__Challenge__: Reproduce the listing below word for word, with no pictures.

__Provided data__:
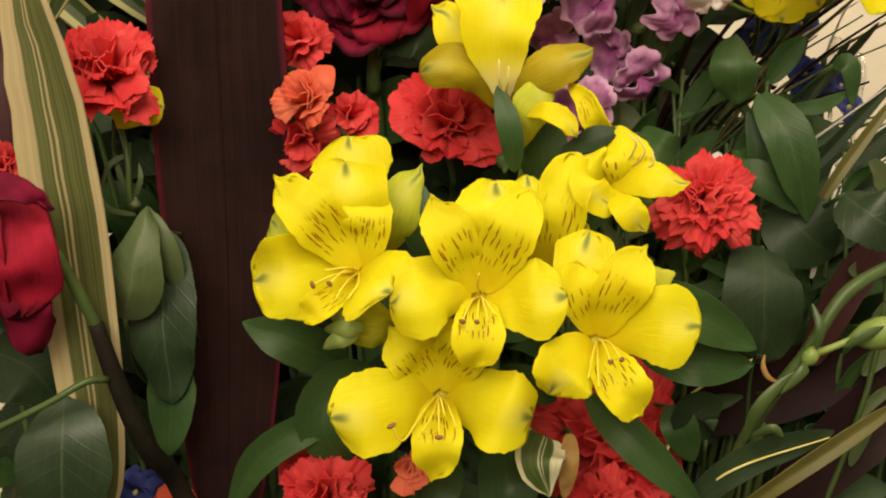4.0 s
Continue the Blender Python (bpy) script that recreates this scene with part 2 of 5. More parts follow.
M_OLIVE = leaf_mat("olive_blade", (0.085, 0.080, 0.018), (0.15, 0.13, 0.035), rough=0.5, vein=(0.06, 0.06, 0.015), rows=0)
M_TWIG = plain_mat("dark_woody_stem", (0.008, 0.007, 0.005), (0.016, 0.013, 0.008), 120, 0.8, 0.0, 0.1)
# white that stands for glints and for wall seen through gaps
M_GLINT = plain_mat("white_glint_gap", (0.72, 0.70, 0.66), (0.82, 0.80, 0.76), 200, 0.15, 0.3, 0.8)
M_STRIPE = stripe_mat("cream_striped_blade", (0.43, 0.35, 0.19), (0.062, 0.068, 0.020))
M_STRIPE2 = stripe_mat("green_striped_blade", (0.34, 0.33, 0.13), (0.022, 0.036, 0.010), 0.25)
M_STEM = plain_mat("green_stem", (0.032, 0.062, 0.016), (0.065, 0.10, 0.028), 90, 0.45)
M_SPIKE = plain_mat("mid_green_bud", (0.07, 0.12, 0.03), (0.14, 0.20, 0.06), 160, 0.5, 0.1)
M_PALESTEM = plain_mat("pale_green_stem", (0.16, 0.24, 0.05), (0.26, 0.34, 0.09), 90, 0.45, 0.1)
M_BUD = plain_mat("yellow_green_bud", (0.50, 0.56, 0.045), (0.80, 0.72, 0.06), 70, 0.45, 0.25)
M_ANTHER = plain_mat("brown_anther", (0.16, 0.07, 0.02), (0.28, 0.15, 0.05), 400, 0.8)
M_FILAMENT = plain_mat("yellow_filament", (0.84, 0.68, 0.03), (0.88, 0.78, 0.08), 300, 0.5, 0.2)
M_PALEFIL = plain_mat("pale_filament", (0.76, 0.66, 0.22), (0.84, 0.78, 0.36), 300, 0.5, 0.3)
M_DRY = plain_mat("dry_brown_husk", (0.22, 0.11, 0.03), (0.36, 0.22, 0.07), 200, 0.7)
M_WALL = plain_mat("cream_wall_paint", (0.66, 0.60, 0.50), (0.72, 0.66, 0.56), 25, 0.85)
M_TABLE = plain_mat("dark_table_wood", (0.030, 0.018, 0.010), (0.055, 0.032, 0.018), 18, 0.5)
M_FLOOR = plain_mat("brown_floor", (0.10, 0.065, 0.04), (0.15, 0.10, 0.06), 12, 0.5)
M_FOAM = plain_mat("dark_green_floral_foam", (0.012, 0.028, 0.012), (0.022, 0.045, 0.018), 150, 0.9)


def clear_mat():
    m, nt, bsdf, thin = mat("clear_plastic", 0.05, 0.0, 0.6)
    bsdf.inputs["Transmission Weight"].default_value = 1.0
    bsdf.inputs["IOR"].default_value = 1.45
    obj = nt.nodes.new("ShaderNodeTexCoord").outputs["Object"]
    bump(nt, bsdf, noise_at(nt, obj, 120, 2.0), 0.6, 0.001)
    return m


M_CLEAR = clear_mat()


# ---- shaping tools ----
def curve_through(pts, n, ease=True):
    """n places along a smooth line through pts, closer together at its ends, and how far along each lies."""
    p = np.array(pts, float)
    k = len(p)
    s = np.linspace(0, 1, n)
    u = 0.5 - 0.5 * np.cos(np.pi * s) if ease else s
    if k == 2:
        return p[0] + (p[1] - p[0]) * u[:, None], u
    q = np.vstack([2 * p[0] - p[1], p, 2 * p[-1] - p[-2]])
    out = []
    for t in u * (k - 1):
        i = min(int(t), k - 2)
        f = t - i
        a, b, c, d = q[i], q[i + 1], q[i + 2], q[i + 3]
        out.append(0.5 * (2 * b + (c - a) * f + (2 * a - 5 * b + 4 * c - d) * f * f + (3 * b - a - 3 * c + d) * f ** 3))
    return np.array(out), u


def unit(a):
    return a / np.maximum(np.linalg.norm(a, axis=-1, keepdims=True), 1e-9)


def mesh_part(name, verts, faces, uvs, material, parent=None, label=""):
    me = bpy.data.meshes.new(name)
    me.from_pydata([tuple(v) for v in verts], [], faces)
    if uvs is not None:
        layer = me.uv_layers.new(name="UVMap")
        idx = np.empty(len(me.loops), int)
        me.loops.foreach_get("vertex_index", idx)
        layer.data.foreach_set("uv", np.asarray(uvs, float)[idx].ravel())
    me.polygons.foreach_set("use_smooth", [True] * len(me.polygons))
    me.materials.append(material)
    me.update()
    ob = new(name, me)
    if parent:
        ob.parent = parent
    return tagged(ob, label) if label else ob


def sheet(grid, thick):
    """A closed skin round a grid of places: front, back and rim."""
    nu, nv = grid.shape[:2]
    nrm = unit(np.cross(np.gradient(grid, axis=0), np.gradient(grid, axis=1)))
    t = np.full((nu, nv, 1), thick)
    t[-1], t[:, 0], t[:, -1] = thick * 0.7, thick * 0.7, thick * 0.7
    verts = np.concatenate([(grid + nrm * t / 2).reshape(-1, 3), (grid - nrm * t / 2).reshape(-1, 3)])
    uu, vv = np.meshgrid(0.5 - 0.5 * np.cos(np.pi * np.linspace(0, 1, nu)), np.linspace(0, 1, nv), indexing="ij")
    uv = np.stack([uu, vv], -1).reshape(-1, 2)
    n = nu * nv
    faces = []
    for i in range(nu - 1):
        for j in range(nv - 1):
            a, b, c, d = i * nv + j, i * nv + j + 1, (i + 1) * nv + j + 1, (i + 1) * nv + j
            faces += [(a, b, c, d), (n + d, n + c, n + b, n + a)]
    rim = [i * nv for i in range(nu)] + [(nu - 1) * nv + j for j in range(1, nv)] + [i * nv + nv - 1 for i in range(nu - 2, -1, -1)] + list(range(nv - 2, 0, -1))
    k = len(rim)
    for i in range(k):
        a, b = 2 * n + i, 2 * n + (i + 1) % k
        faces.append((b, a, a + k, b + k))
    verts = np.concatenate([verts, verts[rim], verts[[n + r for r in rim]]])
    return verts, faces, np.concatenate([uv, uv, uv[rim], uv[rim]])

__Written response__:
4.0 s
Continue the Blender Python (bpy) script that recreates this scene with part 2 of 5. More parts follow.
M_OLIVE = leaf_mat("olive_blade", (0.085, 0.080, 0.018), (0.15, 0.13, 0.035), rough=0.5, vein=(0.06, 0.06, 0.015), rows=0)
M_TWIG = plain_mat("dark_woody_stem", (0.008, 0.007, 0.005), (0.016, 0.013, 0.008), 120, 0.8, 0.0, 0.1)
# white that stands for glints and for wall seen through gaps
M_GLINT = plain_mat("white_glint_gap", (0.72, 0.70, 0.66), (0.82, 0.80, 0.76), 200, 0.15, 0.3, 0.8)
M_STRIPE = stripe_mat("cream_striped_blade", (0.43, 0.35, 0.19), (0.062, 0.068, 0.020))
M_STRIPE2 = stripe_mat("green_striped_blade", (0.34, 0.33, 0.13), (0.022, 0.036, 0.010), 0.25)
M_STEM = plain_mat("green_stem", (0.032, 0.062, 0.016), (0.065, 0.10, 0.028), 90, 0.45)
M_SPIKE = plain_mat("mid_green_bud", (0.07, 0.12, 0.03), (0.14, 0.20, 0.06), 160, 0.5, 0.1)
M_PALESTEM = plain_mat("pale_green_stem", (0.16, 0.24, 0.05), (0.26, 0.34, 0.09), 90, 0.45, 0.1)
M_BUD = plain_mat("yellow_green_bud", (0.50, 0.56, 0.045), (0.80, 0.72, 0.06), 70, 0.45, 0.25)
M_ANTHER = plain_mat("brown_anther", (0.16, 0.07, 0.02), (0.28, 0.15, 0.05), 400, 0.8)
M_FILAMENT = plain_mat("yellow_filament", (0.84, 0.68, 0.03), (0.88, 0.78, 0.08), 300, 0.5, 0.2)
M_PALEFIL = plain_mat("pale_filament", (0.76, 0.66, 0.22), (0.84, 0.78, 0.36), 300, 0.5, 0.3)
M_DRY = plain_mat("dry_brown_husk", (0.22, 0.11, 0.03), (0.36, 0.22, 0.07), 200, 0.7)
M_WALL = plain_mat("cream_wall_paint", (0.66, 0.60, 0.50), (0.72, 0.66, 0.56), 25, 0.85)
M_TABLE = plain_mat("dark_table_wood", (0.030, 0.018, 0.010), (0.055, 0.032, 0.018), 18, 0.5)
M_FLOOR = plain_mat("brown_floor", (0.10, 0.065, 0.04), (0.15, 0.10, 0.06), 12, 0.5)
M_FOAM = plain_mat("dark_green_floral_foam", (0.012, 0.028, 0.012), (0.022, 0.045, 0.018), 150, 0.9)


def clear_mat():
    m, nt, bsdf, thin = mat("clear_plastic", 0.05, 0.0, 0.6)
    bsdf.inputs["Transmission Weight"].default_value = 1.0
    bsdf.inputs["IOR"].default_value = 1.45
    obj = nt.nodes.new("ShaderNodeTexCoord").outputs["Object"]
    bump(nt, bsdf, noise_at(nt, obj, 120, 2.0), 0.6, 0.001)
    return m


M_CLEAR = clear_mat()


# ---- shaping tools ----
def curve_through(pts, n, ease=True):
    """n places along a smooth line through pts, closer together at its ends, and how far along each lies."""
    p = np.array(pts, float)
    k = len(p)
    s = np.linspace(0, 1, n)
    u = 0.5 - 0.5 * np.cos(np.pi * s) if ease else s
    if k == 2:
        return p[0] + (p[1] - p[0]) * u[:, None], u
    q = np.vstack([2 * p[0] - p[1], p, 2 * p[-1] - p[-2]])
    out = []
    for t in u * (k - 1):
        i = min(int(t), k - 2)
        f = t - i
        a, b, c, d = q[i], q[i + 1], q[i + 2], q[i + 3]
        out.append(0.5 * (2 * b + (c - a) * f + (2 * a - 5 * b + 4 * c - d) * f * f + (3 * b - a - 3 * c + d) * f ** 3))
    return np.array(out), u


def unit(a):
    return a / np.maximum(np.linalg.norm(a, axis=-1, keepdims=True), 1e-9)


def mesh_part(name, verts, faces, uvs, material, parent=None, label=""):
    me = bpy.data.meshes.new(name)
    me.from_pydata([tuple(v) for v in verts], [], faces)
    if uvs is not None:
        layer = me.uv_layers.new(name="UVMap")
        idx = np.empty(len(me.loops), int)
        me.loops.foreach_get("vertex_index", idx)
        layer.data.foreach_set("uv", np.asarray(uvs, float)[idx].ravel())
    me.polygons.foreach_set("use_smooth", [True] * len(me.polygons))
    me.materials.append(material)
    me.update()
    ob = new(name, me)
    if parent:
        ob.parent = parent
    return tagged(ob, label) if label else ob


def sheet(grid, thick):
    """A closed skin round a grid of places: front, back and rim."""
    nu, nv = grid.shape[:2]
    nrm = unit(np.cross(np.gradient(grid, axis=0), np.gradient(grid, axis=1)))
    t = np.full((nu, nv, 1), thick)
    t[-1], t[:, 0], t[:, -1] = thick * 0.7, thick * 0.7, thick * 0.7
    verts = np.concatenate([(grid + nrm * t / 2).reshape(-1, 3), (grid - nrm * t / 2).reshape(-1, 3)])
    uu, vv = np.meshgrid(0.5 - 0.5 * np.cos(np.pi * np.linspace(0, 1, nu)), np.linspace(0, 1, nv), indexing="ij")
    uv = np.stack([uu, vv], -1).reshape(-1, 2)
    n = nu * nv
    faces = []
    for i in range(nu - 1):
        for j in range(nv - 1):
            a, b, c, d = i * nv + j, i * nv + j + 1, (i + 1) * nv + j + 1, (i + 1) * nv + j
            faces += [(a, b, c, d), (n + d, n + c, n + b, n + a)]
    rim = [i * nv for i in range(nu)] + [(nu - 1) * nv + j for j in range(1, nv)] + [i * nv + nv - 1 for i in range(nu - 2, -1, -1)] + list(range(nv - 2, 0, -1))
    k = len(rim)
    for i in range(k):
        a, b = 2 * n + i, 2 * n + (i + 1) % k
        faces.append((b, a, a + k, b + k))
    verts = np.concatenate([verts, verts[rim], verts[[n + r for r in rim]]])
    return verts, faces, np.concatenate([uv, uv, uv[rim], uv[rim]])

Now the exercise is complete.